Word for word, print each line of the listing below; pictures stay out.

══ Data segment

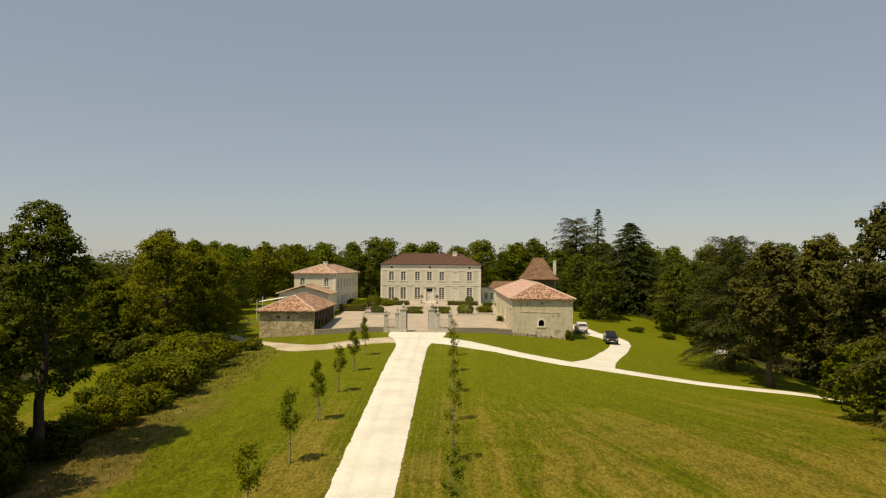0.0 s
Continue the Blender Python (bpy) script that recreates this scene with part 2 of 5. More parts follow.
def plain(name, c, roughness=0.5, metallic=0.0, specular=0.4):
    n = Nodes(name, roughness, metallic, specular)
    p = n.coords("Object")
    return n.color(n.ramp(n.noise(p, 3.0, 4), (0.3, tuple(a * 0.86 for a in c)), (0.7, c)))


GRASS = ground_material()
WHITE_GRAVEL = gravel_material("white_limestone_gravel", (0.51, 0.505, 0.425), (0.73, 0.725, 0.635))
YARD_GRAVEL = gravel_material("beige_yard_gravel", (0.31, 0.265, 0.20), (0.48, 0.42, 0.325), False)
TRACK_GRAVEL = gravel_material("worn_track_gravel", (0.27, 0.23, 0.145), (0.58, 0.51, 0.38), False)
PLASTER = mottled("warm_grey_plaster", (0.525, 0.51, 0.41), (0.63, 0.615, 0.50), 0.35, 9.0, 0.15, 0.01)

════

- [Full output]:
0.0 s
Continue the Blender Python (bpy) script that recreates this scene with part 2 of 5. More parts follow.
def plain(name, c, roughness=0.5, metallic=0.0, specular=0.4):
    n = Nodes(name, roughness, metallic, specular)
    p = n.coords("Object")
    return n.color(n.ramp(n.noise(p, 3.0, 4), (0.3, tuple(a * 0.86 for a in c)), (0.7, c)))


GRASS = ground_material()
WHITE_GRAVEL = gravel_material("white_limestone_gravel", (0.51, 0.505, 0.425), (0.73, 0.725, 0.635))
YARD_GRAVEL = gravel_material("beige_yard_gravel", (0.31, 0.265, 0.20), (0.48, 0.42, 0.325), False)
TRACK_GRAVEL = gravel_material("worn_track_gravel", (0.27, 0.23, 0.145), (0.58, 0.51, 0.38), False)
PLASTER = mottled("warm_grey_plaster", (0.525, 0.51, 0.41), (0.63, 0.615, 0.50), 0.35, 9.0, 0.15, 0.01)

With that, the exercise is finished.